§ What needs to be done
Return each line of the data below verbatim; pictures are to be left out.

§ Data provided
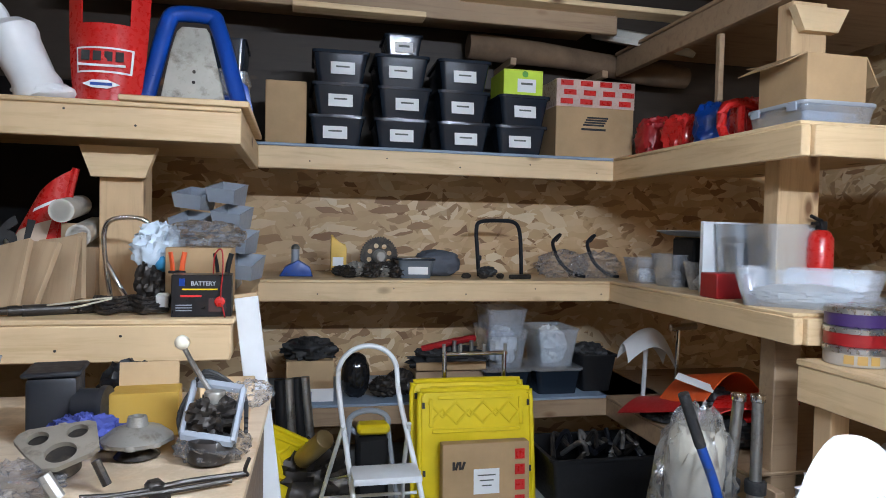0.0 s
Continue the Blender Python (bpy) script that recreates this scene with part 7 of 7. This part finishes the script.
t = thing("red_tin", pose(2.30, 2.98, Z5), "small dark red metal tin box", "tin")
part("tin", bx((0.18, 0.12, 0.11), (0, 0, 0.055), bev=0.005), RED_DEEP, t)
t = thing("clear_bin", pose(2.42, 2.64, Z5, 0, 0, -42), "wide frosted white plastic bin", "bin")
part("bin", tub(0.52, 0.28, 0.15, 0.44, 0.22, 0.03, 0.003, 0.008), FROST, t)
part("contents", lump((0.36, 0.16, 0.08), (0, 0, 0.004), rough=0.3), PAPER, t)
t = thing("fire_extinguisher", pose(2.585, 2.76, Z5 + 0.10), "small red fire extinguisher with black head", "extinguisher")
part("cylinder", lathe([(0.045, -0.10), (0.05, -0.09), (0.05, 0.17), (0.035, 0.20), (0.015, 0.21)], seg=24), RED, t)
part("valve", bx((0.03, 0.04, 0.04), (0, 0, 0.225), bev=0.004), BLACK_PLASTIC, t)
part("lever", tube([(0.0, 0.0, 0.245), (-0.06, -0.01, 0.265)], 0.008, seg=8, smooth=False), BLACK_PLASTIC, t)
part("lever", tube([(0.0, 0.0, 0.23), (-0.055, -0.01, 0.235)], 0.007, seg=8, smooth=False), BLACK_PLASTIC, t)
for i in range(4):
    solid("cap_shade", lathe([(0.06, 0), (0.10, 0.005), (0.085, 0.1), (0.05, 0.13)], seg=20), plain("drab cover", (0.22, 0.2, 0.15), 0.7), pose(2.80 + 0.12 * (i % 3), 3.05 + 0.13 * (i // 2), Z5 + (0.14 if i == 3 else 0), 0, 0, 0), "drab round cover on the shelf", "cover", "round covers")
solid("spotted_board", prism(rounded(0.22, 0.40, 0.09), 0.02, rot=(90, 0, 0)), WHITE_PLASTIC, pose(2.98, 2.62, Z5 + 0.2), "white rounded plastic panel standing on edge", "panel")
solid("grey_dish", lathe([(0.02, 0), (0.14, 0.01), (0.20, 0.03), (0.19, 0.034), (0.02, 0.014)], seg=30), GREY_PLASTIC, pose(2.48, 3.5, Z5 + 0.262), "grey shallow dish on the tubs", "dish")
solid("dish_stand", bx((0.2, 0.2, 0.26), (0, 0, 0.13), bev=0.01), BLACK_PLASTIC, pose(2.52, 3.52, Z5), "black box under the dish", "box")

# upper right shelf
Z6 = 1.8085
t = thing("flat_tub", pose(2.375, 2.61, Z6), "flat clear plastic tub with bluish lid", "tub")
part("tub", tub(0.31, 0.31, 0.062, 0.29, 0.29, 0.02, 0.003, 0.006), CLEAR, t)
part("lid", prism(rounded(0.325, 0.325, 0.025), 0.014, (0, 0, 0.062), bev=0.004), BLUE_TOTE, t)
for s in (-0.1, 0.1):
    part("latch", bx((0.008, 0.05, 0.03), (-0.164, s, 0.056), bev=0.002), BLUE_TOTE, t)
part("contents", bx((0.24, 0.24, 0.04), (0, 0, 0.026), bev=0.01), BLUE_DECK, t)
t = thing("cardboard_box", pose(2.385, 2.62, Z6 + 0.0765), "open brown cardboard box with spread flaps", "box")
for a, b in (((0.26, 0.004), (0, -0.128)), ((0.26, 0.004), (0, 0.128)), ((0.004, 0.252), (-0.128, 0)), ((0.004, 0.252), (0.128, 0))):
    part("side", bx((a[0], a[1], 0.18), (b[0], b[1], 0.09), bev=0.0008), CARD, t)
part("floor", bx((0.25, 0.25, 0.004), (0, 0, 0.003), bev=0), CARD, t)
part("flap", prism([(-0.128, 0), (0.128, 0), (0.12, 0.12), (-0.12, 0.12)], 0.004), CARD, t, "", pose(-0.128, 0, 0.18, -26, 0, 90))
part("flap", prism([(-0.128, 0), (0.128, 0), (0.12, 0.12), (-0.12, 0.12)], 0.004), CARD, t, "", pose(0.128, 0, 0.18, -58, 0, -90))
part("flap", prism([(-0.128, 0), (0.128, 0), (0.12, 0.10), (-0.12, 0.10)], 0.004), CARD, t, "", pose(0, 0.128, 0.18, 8, 0, 0))
for i, mt in enumerate((RED_DEEP, RED, BLUE, RED)):
    t = thing("toy_ride_part", pose(2.42 + 0.02 * i, 3.82 - 0.24 * i, Z6, 0, 0, 20 * i), "moulded red or blue plastic cowl part", "plastic part", "plastic cowl parts")
    part("cowl", lump((0.20, 0.17, 0.22 - 0.02 * (i % 2)), rough=0.22, power=0.7, seed=120 + i), mt, t)
    part("rim", tube([(-0.07, -0.07, 0.05), (0.0, -0.09, 0.16), (0.08, -0.07, 0.05)], 0.014, seg=8), mt, t)
t = thing("red_bracket", pose(2.36, 3.0, Z6), "red plastic frame with square holes", "plastic part")
part("frame", tube([(-0.08, 0, 0.015), (-0.08, 0, 0.15), (0.08, 0, 0.15), (0.08, 0, 0.015)], 0.022, True, 8, n=3), RED, t)
part("bar", tube([(0.0, 0, 0.02), (0.0, 0, 0.15)], 0.018, seg=8, smooth=False), RED, t)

§ Response for this exercise
0.0 s
Continue the Blender Python (bpy) script that recreates this scene with part 7 of 7. This part finishes the script.
t = thing("red_tin", pose(2.30, 2.98, Z5), "small dark red metal tin box", "tin")
part("tin", bx((0.18, 0.12, 0.11), (0, 0, 0.055), bev=0.005), RED_DEEP, t)
t = thing("clear_bin", pose(2.42, 2.64, Z5, 0, 0, -42), "wide frosted white plastic bin", "bin")
part("bin", tub(0.52, 0.28, 0.15, 0.44, 0.22, 0.03, 0.003, 0.008), FROST, t)
part("contents", lump((0.36, 0.16, 0.08), (0, 0, 0.004), rough=0.3), PAPER, t)
t = thing("fire_extinguisher", pose(2.585, 2.76, Z5 + 0.10), "small red fire extinguisher with black head", "extinguisher")
part("cylinder", lathe([(0.045, -0.10), (0.05, -0.09), (0.05, 0.17), (0.035, 0.20), (0.015, 0.21)], seg=24), RED, t)
part("valve", bx((0.03, 0.04, 0.04), (0, 0, 0.225), bev=0.004), BLACK_PLASTIC, t)
part("lever", tube([(0.0, 0.0, 0.245), (-0.06, -0.01, 0.265)], 0.008, seg=8, smooth=False), BLACK_PLASTIC, t)
part("lever", tube([(0.0, 0.0, 0.23), (-0.055, -0.01, 0.235)], 0.007, seg=8, smooth=False), BLACK_PLASTIC, t)
for i in range(4):
    solid("cap_shade", lathe([(0.06, 0), (0.10, 0.005), (0.085, 0.1), (0.05, 0.13)], seg=20), plain("drab cover", (0.22, 0.2, 0.15), 0.7), pose(2.80 + 0.12 * (i % 3), 3.05 + 0.13 * (i // 2), Z5 + (0.14 if i == 3 else 0), 0, 0, 0), "drab round cover on the shelf", "cover", "round covers")
solid("spotted_board", prism(rounded(0.22, 0.40, 0.09), 0.02, rot=(90, 0, 0)), WHITE_PLASTIC, pose(2.98, 2.62, Z5 + 0.2), "white rounded plastic panel standing on edge", "panel")
solid("grey_dish", lathe([(0.02, 0), (0.14, 0.01), (0.20, 0.03), (0.19, 0.034), (0.02, 0.014)], seg=30), GREY_PLASTIC, pose(2.48, 3.5, Z5 + 0.262), "grey shallow dish on the tubs", "dish")
solid("dish_stand", bx((0.2, 0.2, 0.26), (0, 0, 0.13), bev=0.01), BLACK_PLASTIC, pose(2.52, 3.52, Z5), "black box under the dish", "box")

# upper right shelf
Z6 = 1.8085
t = thing("flat_tub", pose(2.375, 2.61, Z6), "flat clear plastic tub with bluish lid", "tub")
part("tub", tub(0.31, 0.31, 0.062, 0.29, 0.29, 0.02, 0.003, 0.006), CLEAR, t)
part("lid", prism(rounded(0.325, 0.325, 0.025), 0.014, (0, 0, 0.062), bev=0.004), BLUE_TOTE, t)
for s in (-0.1, 0.1):
    part("latch", bx((0.008, 0.05, 0.03), (-0.164, s, 0.056), bev=0.002), BLUE_TOTE, t)
part("contents", bx((0.24, 0.24, 0.04), (0, 0, 0.026), bev=0.01), BLUE_DECK, t)
t = thing("cardboard_box", pose(2.385, 2.62, Z6 + 0.0765), "open brown cardboard box with spread flaps", "box")
for a, b in (((0.26, 0.004), (0, -0.128)), ((0.26, 0.004), (0, 0.128)), ((0.004, 0.252), (-0.128, 0)), ((0.004, 0.252), (0.128, 0))):
    part("side", bx((a[0], a[1], 0.18), (b[0], b[1], 0.09), bev=0.0008), CARD, t)
part("floor", bx((0.25, 0.25, 0.004), (0, 0, 0.003), bev=0), CARD, t)
part("flap", prism([(-0.128, 0), (0.128, 0), (0.12, 0.12), (-0.12, 0.12)], 0.004), CARD, t, "", pose(-0.128, 0, 0.18, -26, 0, 90))
part("flap", prism([(-0.128, 0), (0.128, 0), (0.12, 0.12), (-0.12, 0.12)], 0.004), CARD, t, "", pose(0.128, 0, 0.18, -58, 0, -90))
part("flap", prism([(-0.128, 0), (0.128, 0), (0.12, 0.10), (-0.12, 0.10)], 0.004), CARD, t, "", pose(0, 0.128, 0.18, 8, 0, 0))
for i, mt in enumerate((RED_DEEP, RED, BLUE, RED)):
    t = thing("toy_ride_part", pose(2.42 + 0.02 * i, 3.82 - 0.24 * i, Z6, 0, 0, 20 * i), "moulded red or blue plastic cowl part", "plastic part", "plastic cowl parts")
    part("cowl", lump((0.20, 0.17, 0.22 - 0.02 * (i % 2)), rough=0.22, power=0.7, seed=120 + i), mt, t)
    part("rim", tube([(-0.07, -0.07, 0.05), (0.0, -0.09, 0.16), (0.08, -0.07, 0.05)], 0.014, seg=8), mt, t)
t = thing("red_bracket", pose(2.36, 3.0, Z6), "red plastic frame with square holes", "plastic part")
part("frame", tube([(-0.08, 0, 0.015), (-0.08, 0, 0.15), (0.08, 0, 0.15), (0.08, 0, 0.015)], 0.022, True, 8, n=3), RED, t)
part("bar", tube([(0.0, 0, 0.02), (0.0, 0, 0.15)], 0.018, seg=8, smooth=False), RED, t)